The twelfth was fought the way twelfth rounds should be fought in high-stakes battles between the best: as if those three minutes were the dividing lines between victory and defeat, ecstasy and agony, elation and despair. And so in fact they were. The younger Alvarez dug as deep as he had ever dug in his life, somehow finding the final reserves of energy that enabled him to unload at one stage a sequence of four or five punches that landed to Golovkin’s head – several seconds that could conceivably have secured him the final round and thus the draw – and another flush shot before Golovkin appeared to catch and hurt him with a right. The final seconds were a perfect microcosm of much of the bout: Golovkin chasing determinedly, Canelo attempting to fight him off desperately.

When the bell rang, fans and media alike stood in unison and applauded a sensational effort.

And then the scorecards were read out.

That crowd, which had begun as perhaps 60-40 in Canelo’s favor, had decided which man had one and was now cheering the Mexican-style Kazakh over the actual Mexican; and when he was denied the victory they felt he clearly merited, they turned on the former favorite with boos.

Their anger was only heightened by Canelo’s defiance.

He insisted that Golovkin’s vaunted power was in fact unremarkable – “There wasn’t any power.

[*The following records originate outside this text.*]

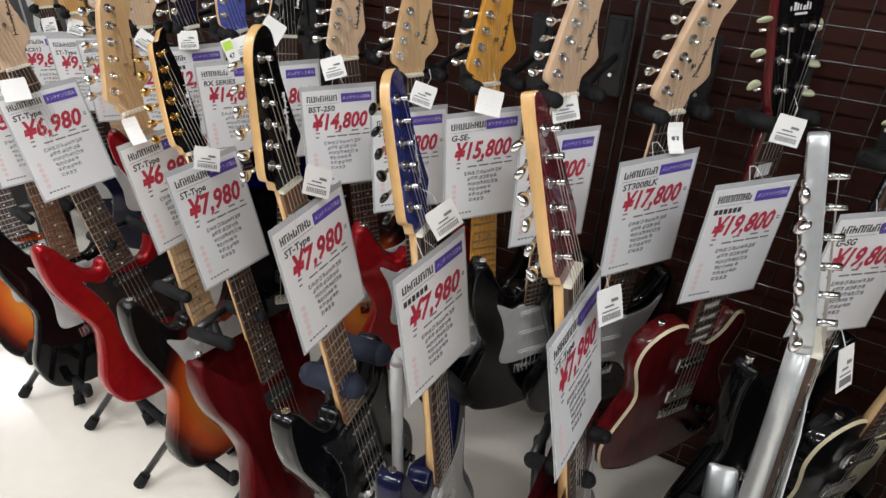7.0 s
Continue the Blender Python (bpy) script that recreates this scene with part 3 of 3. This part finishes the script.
# ---- the front row, on floor stands ----
LEAN = (-0.24, 0.06, 0.97)
FRONT = dict(gap=0.038, back=0.004)
shown((-0.269, 0.59, 0.776), 78, (-.109, -.007, .994), "¥9,800", "ST-Type", 0.055, **FRONT, tag=3, tagspin=-25,
      held=((-0.293, 0.601, 0.941), 73.6, (-0.093, 0.038, 0.995)), tag_at=(-0.268, 0.577, 0.899),
      label="black electric guitar with natural maple neck and headstock", wood=NATURAL, board=NATURAL, paint=BLACK)
shown((-0.471, 0.542, 0.788), 87.8, (-.105, -.039, .994), "¥9,800", "MD-38C", 0.062, **FRONT, tag=0, tagspin=20,
      held=((-0.492, 0.533, 0.943), 96.3, (-0.072, -0.074, 0.995)), tag_at=(-0.464, 0.523, 0.930),
      label="silver electric guitar with pointed silver headstock", body="md", head="md", wood=SILVER, face=SILVER, paint=SILVER, guard=None,
      pickups=("bucker", "bucker"))
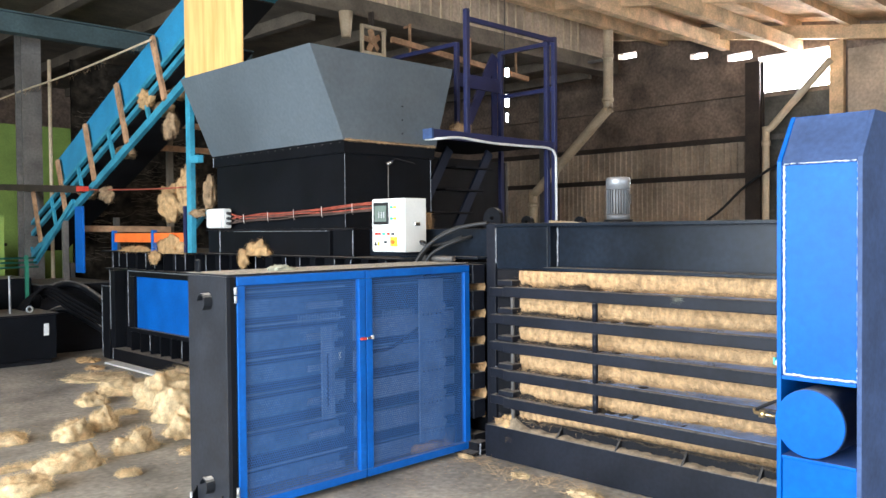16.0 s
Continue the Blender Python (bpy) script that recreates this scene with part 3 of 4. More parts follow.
# electric motor on the chamber roof
motor = thing("electric_motor", 4.35, 3.02, 1.676, "silver finned electric motor standing on the press", "motor")
cx, cy = 4.35, 3.02
part("flange", tube(bm_new(), [(cx, cy, 1.676), (cx, cy, 1.725)], 0.118, 24), BLACK, motor)
part("foot_ring", tube(bm_new(), [(cx, cy, 1.726), (cx, cy, 1.765)], 0.094, 24), FINGREY, motor)
# casing gets a separate darker grey to hold the shade in the grooves
part("body", tube(bm_new(), [(cx, cy, 1.766), (cx, cy, 1.975)], 0.077, 24), GREYSTEEL, motor, "casing between the fins, groove shade in its colour")
for k in range(26):
    a = 2 * math.pi * k / 26
    c, s = math.cos(a), math.sin(a)
    w = 0.0035
    ring = [(cx + c * 0.075 - s * w, cy + s * 0.075 + c * w), (cx + c * 0.095 - s * w, cy + s * 0.095 + c * w), (cx + c * 0.095 + s * w, cy + s * 0.095 - c * w), (cx + c * 0.075 + s * w, cy + s * 0.075 - c * w)]
    part("cooling_fin", prism(bm_new(), [(p[0], p[1], 1.768) for p in ring], [(p[0], p[1], 1.97) for p in ring]), FINGREY, motor)
bm = tube(bm_new(), [(cx, cy, 1.972), (cx, cy, 2.05), (cx, cy, 2.068), (cx, cy, 2.074)], 0.099, 28)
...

It didn’t surprise me” – and also that he had been steadily compiling a lead on the scorecards.

“In the first rounds, I came out to see what he had, then I was building from there,” he asserted. “I think I won eight rounds. I felt that I won the fight.”

Golovkin expressed frustration with his opponent’s tactics, but claimed at least some measure of satisfaction from the result.

“I put pressure in every round,” he said. “The next fight I want a real fight, Mexican style. Of course, I want the rematch. But I still have all the belts. I’m still the champion.”